Isso foi uma briga monstruosa lá atrás. Como o Fed é independente, Paul Volcker saiu de Jimmy Carter (presidente de 1977 a 1981) para Ronald Reagan (presidente de 1981 a 1989), jogou os juros a 20% e deixou o presidente dos Estados Unidos “p” da vida. O que acontece agora é que, muito provavelmente, esse não é o viés desse Fed, que tem um viés dovish, ou seja, dificilmente esse Fed vai levar a taxa à neutralidade. No mínimo, ele deveria elevá-la a 5%, mas já sinalizou que, provavelmente, vai elevar abaixo disso. Eles vão operar com uma dificuldade grande nesse combate à inflação, já que o problema deles é um pouco mais grave.

Lá atrás, quando Paul Volcker pegou o problema, ele foi e resolveu. Agora, o Fed está enrolando desde setembro do ano passado. Desde então, ele disse que a inflação era transitória, que ela havia chegado no pico, que o pico era no mês seguinte, que a culpa era da Rússia, depois a culpa passou a ser da China, e aí veio a Janet Yellen, secretária do tesouro americano, dizer que se havia cometido um erro grave ao se manter a taxa de juros baixa, já que no afã de se manter os empregos, eles haviam criado inflação. Em maio deste ano, o Fed admitiu que havia perdido o controle da inflação.

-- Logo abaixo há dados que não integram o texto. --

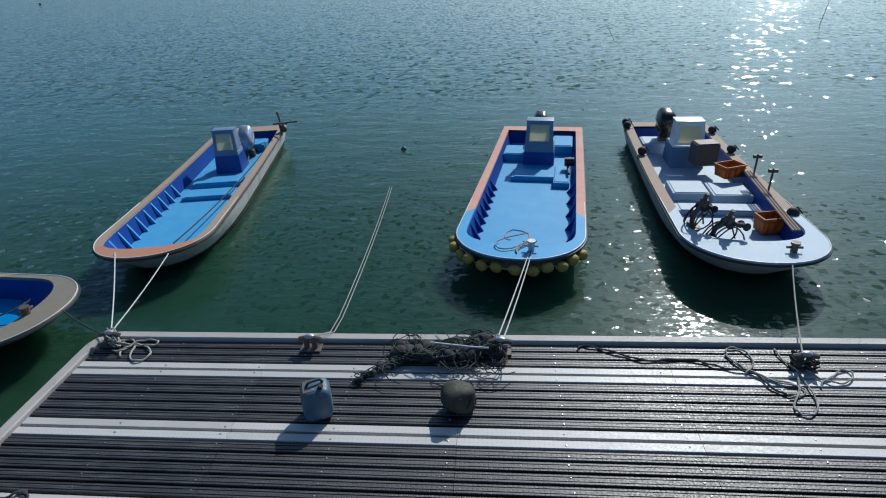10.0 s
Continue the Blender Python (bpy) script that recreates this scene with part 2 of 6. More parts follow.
FACET_POWER, FACET_TILT = 9.0, 0.32
WATER_DEEP, WATER_GREEN = (0.013, 0.094, 0.066, 1), (0.044, 0.108, 0.042, 1)
# brightness of the water's base colour along y, boats' shade included
SHADE_TONES = ((0.09, 0.42), (0.16, 0.29), (0.30, 0.26), (0.42, 0.21), (0.52, 0.24), (0.66, 0.54))
CALM = 0.14
WAVES = [(0.7, 2, 0.030, (1, 2.2, 1), 20), (3.0, 2, 0.012, (1, 2.4, 1), -10), (9.0, 1, 0.0035, (1, 2.0, 1), 16)]

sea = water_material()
plank_dark = deck_material("plank_dark", (0.022, 0.022, 0.025), (0.044, 0.043, 0.043), 0.50, 0.30, 0.40, 0.003, 0.30, spec=0.80)
# gangway copy of plank_dark; the glare along it is in its paler colour
plank_brown = deck_material("plank_brown", (0.046, 0.045, 0.045), (0.074, 0.071, 0.068), 0.48, 0.25, 0.30, 0.002, 0.06, spec=0.55)
plank_white = deck_material("plank_white", (0.36, 0.35, 0.335), (0.29, 0.28, 0.27), 0.52, 0.10, 0.20, 0.002, 0.05, spec=0.3, dots=0.62)
deck_white = deck_material("deck_white", (0.50, 0.49, 0.465), (0.41, 0.40, 0.375), 0.50, 0.08, 0.20, 0.002, 0.05, spec=0.6, dots=0.82)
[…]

A taxa de juros americana vai continuar subindo já que o Fed não tem mais desculpas para dar, sendo que nem sequer eles chegaram na taxa neutra. No caso do Brasil, nós já passamos da taxa neutra e estamos, literalmente, no que se chama uma taxa contracionista. Aliás, o Banco Central já admitiu que nós estamos numa taxa altamente contracionista, que deve permanecer assim por um período suficientemente longo até que os efeitos de política monetária entrem na economia.

 

Se pegarmos o exemplo da Argentina, o nosso vizinho tem a economia bagunçada com juros nominais de 75% a.a., mas juros reais projetados de 2,01% para os próximos 12 meses. Já no Brasil, cuja economia é tida como mais organizada, os juros nominais são de 13,75% a.a e os juros reais são de 8,22% projetados para os próximos 12 meses. Existe alguma explicação lógica para isso?

A explicação lógica é que a inflação argentina é abusiva e eles não estão conseguindo controlá-la. A tendência é que esses juros possam ficar negativos. No Brasil, nós temos a situação contrária. Nós conseguimos debelar a inflação, que está em decadência, e com isso o resultado é um juros real mais alto. A Argentina é o pior dos casos: inflação descontrolada sem que os investidores tenham o mínimo de rendimento.

Nós também temos o caso da Venezuela, que não colocamos no ranking. A situação venezuelana é tão absurda que os juros reais são tão negativos que distorcem os números gerais. A Venezuela tem uma taxa nominal monstruosa, disparada a maior do mundo, com um juros real ultranegativo. A taxa de juros venezuelana é elevada, ruim, não consegue combater a inflação e não consegue atrair investidores estrangeiros, já que não há segurança institucional para se colocar dinheiro lá.